Monday, February 24, 2014

Isaac & Ishmael, a Reciprocal Relationship


For starters Isaac and Ishmael were half-brothers whose father, Abraham, had a covenant relationship with Jehovah God which had, has and will have consequences for Isaac and Ishmael for all time.  The brother’s treatment of each other, past, present and future will determine how God’s mercies unfold toward each of them (and their descendants).

There is common understanding that Israel’s disobedience and rebellion would result in her expulsion from the land (Deuteronomy, Chapter 28).  What’s not so commonly known is the descendants of Ishmael and Esau would suffer a common fate for disobedience and rebellion; with the warning that should they mistreat the descendants of Isaac, their judgment would be swift and sure (see Isaiah 21:1-17).  This judgment would be seen, not in expulsion from their land, but in devastation and desolation of the land.

From Israel’s expulsion from the land under the Romans in 70 AD with the destruction of the Temple, until about 1917 when the Jews started coming back to the land, the land was devastated and the Arab people living in the land suffered accordingly.

All lovers of Israel need to understand that present-day Arabs have a right to dwell in the land of Israel.  Here’s what God had to say about it long ago:  “You shall not abhor an Edomite, for he is your brother; you shall not abhor an Egyptian, because you were an alien in his land.  The children of the third generation born to them may enter the congregation of the Lord” (Deuteronomy 23:7-89).  This was an appeal to break down a wall of exclusivity between Israel and at least certain of her neighbors.  Later the Prophet Isaiah would take this concept to its ultimate conclusion:  acceptance of all nations.  In this Israel was to be a “light to the nations”.

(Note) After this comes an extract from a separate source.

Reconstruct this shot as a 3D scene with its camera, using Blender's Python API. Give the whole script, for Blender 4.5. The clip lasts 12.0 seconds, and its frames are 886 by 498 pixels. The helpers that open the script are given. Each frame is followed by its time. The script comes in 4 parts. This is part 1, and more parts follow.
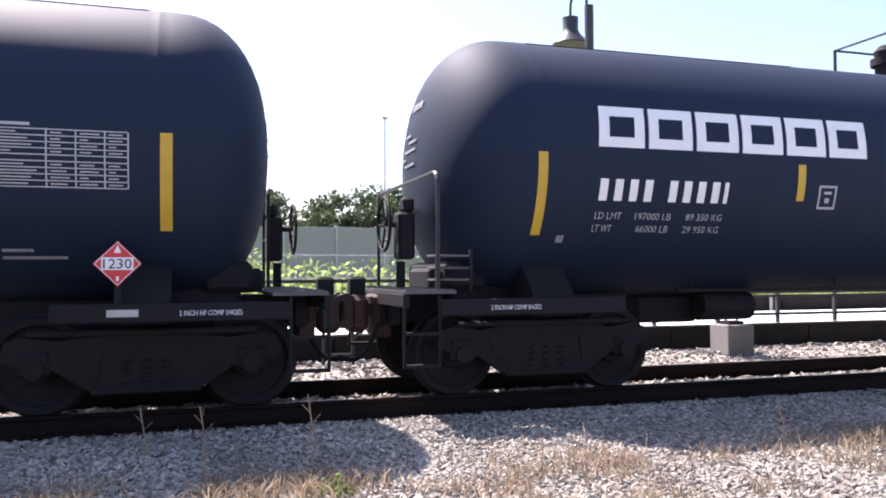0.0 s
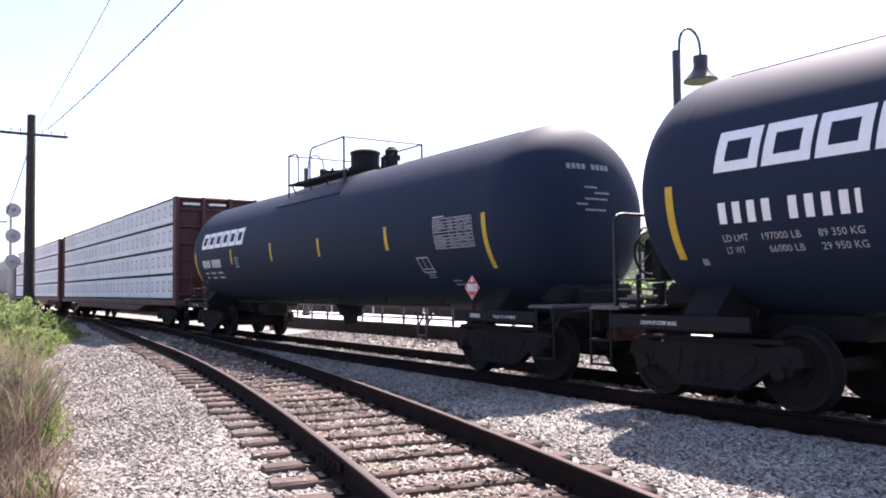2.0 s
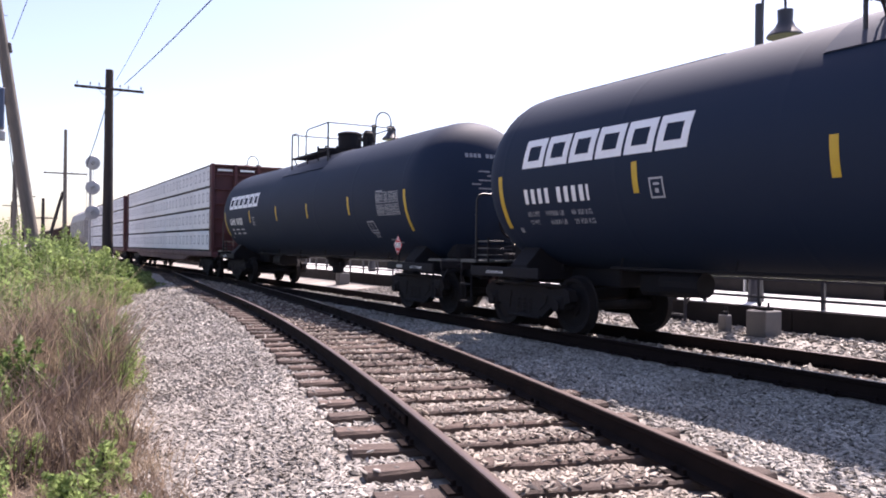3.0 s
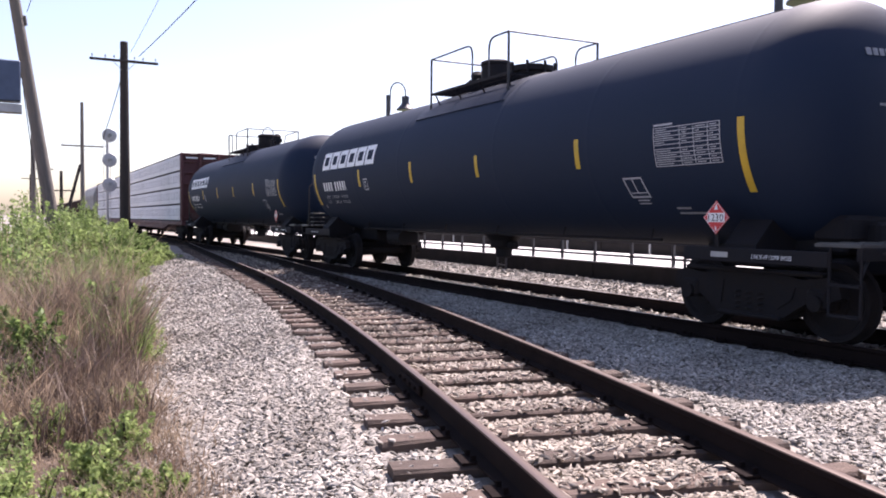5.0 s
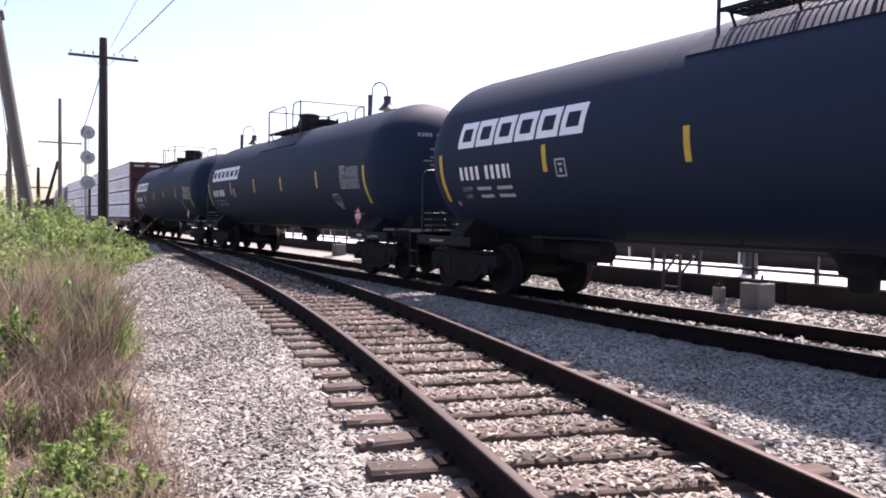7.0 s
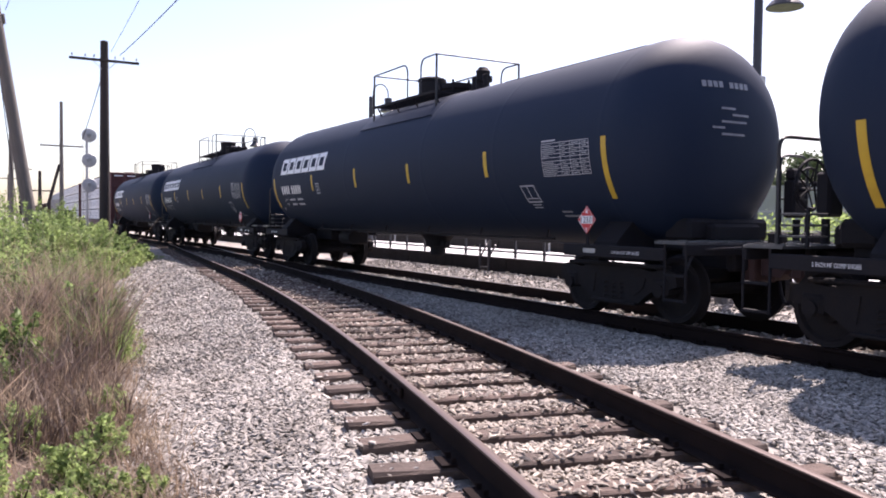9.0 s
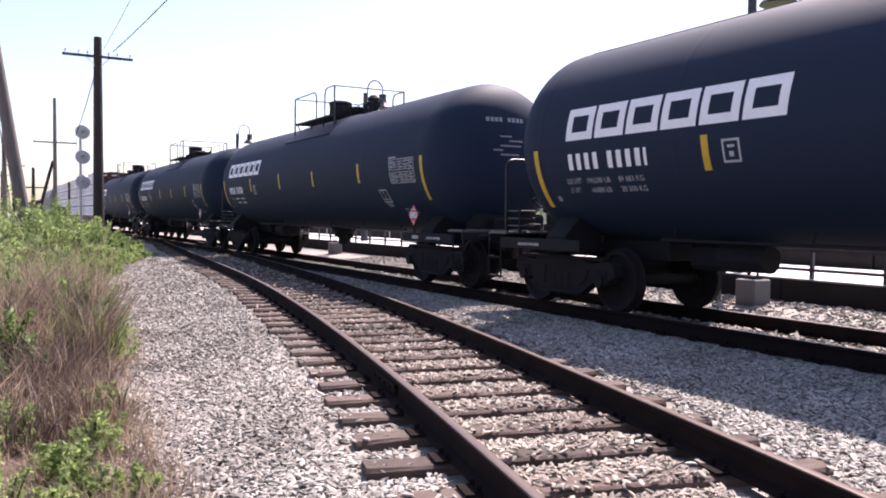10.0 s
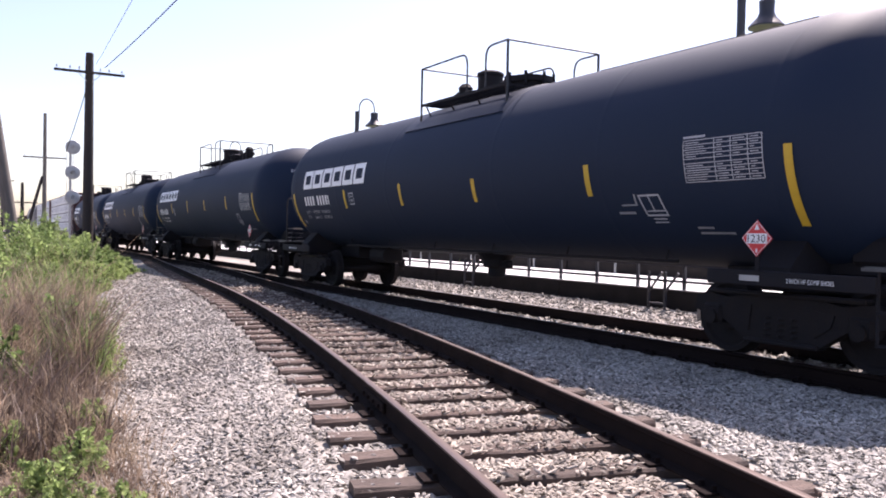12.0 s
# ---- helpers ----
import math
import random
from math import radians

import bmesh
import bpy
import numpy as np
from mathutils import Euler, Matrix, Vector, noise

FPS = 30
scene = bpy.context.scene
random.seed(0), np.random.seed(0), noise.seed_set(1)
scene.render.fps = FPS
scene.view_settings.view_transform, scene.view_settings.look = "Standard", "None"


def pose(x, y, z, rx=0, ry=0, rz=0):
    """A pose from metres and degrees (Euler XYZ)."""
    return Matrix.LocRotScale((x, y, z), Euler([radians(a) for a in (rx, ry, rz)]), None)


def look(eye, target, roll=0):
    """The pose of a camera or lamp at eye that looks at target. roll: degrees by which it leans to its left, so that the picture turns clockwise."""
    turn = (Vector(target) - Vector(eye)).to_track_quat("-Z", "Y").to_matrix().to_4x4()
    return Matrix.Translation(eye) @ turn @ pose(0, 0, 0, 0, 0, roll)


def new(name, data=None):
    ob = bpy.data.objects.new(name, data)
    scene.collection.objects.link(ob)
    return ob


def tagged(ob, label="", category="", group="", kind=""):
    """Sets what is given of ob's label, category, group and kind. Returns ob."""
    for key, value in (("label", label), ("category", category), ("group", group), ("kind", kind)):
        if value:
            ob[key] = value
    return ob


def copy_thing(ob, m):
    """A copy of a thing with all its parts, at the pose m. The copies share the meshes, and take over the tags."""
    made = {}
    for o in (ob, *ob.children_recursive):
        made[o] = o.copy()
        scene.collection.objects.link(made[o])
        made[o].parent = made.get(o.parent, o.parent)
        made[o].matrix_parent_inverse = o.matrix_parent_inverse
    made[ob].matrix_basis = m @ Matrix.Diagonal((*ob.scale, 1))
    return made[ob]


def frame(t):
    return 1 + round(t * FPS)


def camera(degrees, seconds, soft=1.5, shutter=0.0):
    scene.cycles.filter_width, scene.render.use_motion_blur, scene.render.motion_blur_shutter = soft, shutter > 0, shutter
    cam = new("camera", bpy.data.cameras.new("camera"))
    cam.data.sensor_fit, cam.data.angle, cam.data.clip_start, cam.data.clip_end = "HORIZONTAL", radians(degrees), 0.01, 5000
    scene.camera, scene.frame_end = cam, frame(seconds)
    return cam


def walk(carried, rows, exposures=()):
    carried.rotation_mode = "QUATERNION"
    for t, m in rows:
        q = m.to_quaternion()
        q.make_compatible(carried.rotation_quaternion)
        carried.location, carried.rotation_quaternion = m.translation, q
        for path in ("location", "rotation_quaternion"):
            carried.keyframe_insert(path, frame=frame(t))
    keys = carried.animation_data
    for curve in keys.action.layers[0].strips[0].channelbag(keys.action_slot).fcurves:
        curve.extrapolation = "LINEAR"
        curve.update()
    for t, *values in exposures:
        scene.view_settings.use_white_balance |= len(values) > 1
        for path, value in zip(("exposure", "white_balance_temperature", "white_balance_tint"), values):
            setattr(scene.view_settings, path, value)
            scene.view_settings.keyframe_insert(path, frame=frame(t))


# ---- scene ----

This responsibility was to be exercised first among her immediate neighbors, even the Arabs but in this she failed.  Consequently, deprived of the knowledge of the blessing of a support role, which through faith would ultimately allow them to be fully integrated into the life and worship of Jehovah, and by the on-rush of the Muslim religion begun by Mohammed in 611 A.D., with his twisting of the Scriptures switching the roles of Isaac and Ishmael, the truth of Ishmael’s covenant relationship with God (and between Jew and Gentile) has been lost.

So, with understanding lost, Arabs, particularly Muslim Arabs, have set themselves against Israel thereby incurring the wrath of Jehovah God.  Ezekiel chapter 35, fearful in its scope, is wholly given to the wrath God has stored up for this people for the hundreds of years they have set themselves against the sons of Isaac.

Of course, God does not want to destroy the sons of Ishmael, no more than He has wanted to destroy the sons of Isaac, which He has, but unless they repent of their present hatred of Israel, they will be utterly destroyed.

Perhaps the prospect of the future, wide-spread destruction of the sons of Ishmael, is why God in various and sundry ways is making imself known (as Jesus the Christ—Himself known as Jesus the Christ, the “Anointed One”, even the Messiah) to a great many, individual Muslim Arabs.

Christians everywhere should pray the veil be lifted from the eyes of Muslim Arabs that they may turn in true repentance to the God of their father, Abraham, and His Son, Jesus the Christ.  Similarly, prayer must be lifted for Jews in every place that the veil may be lifted from their eyes to the reality of the fact that Jesus is the “Messiah” for whom they have longed.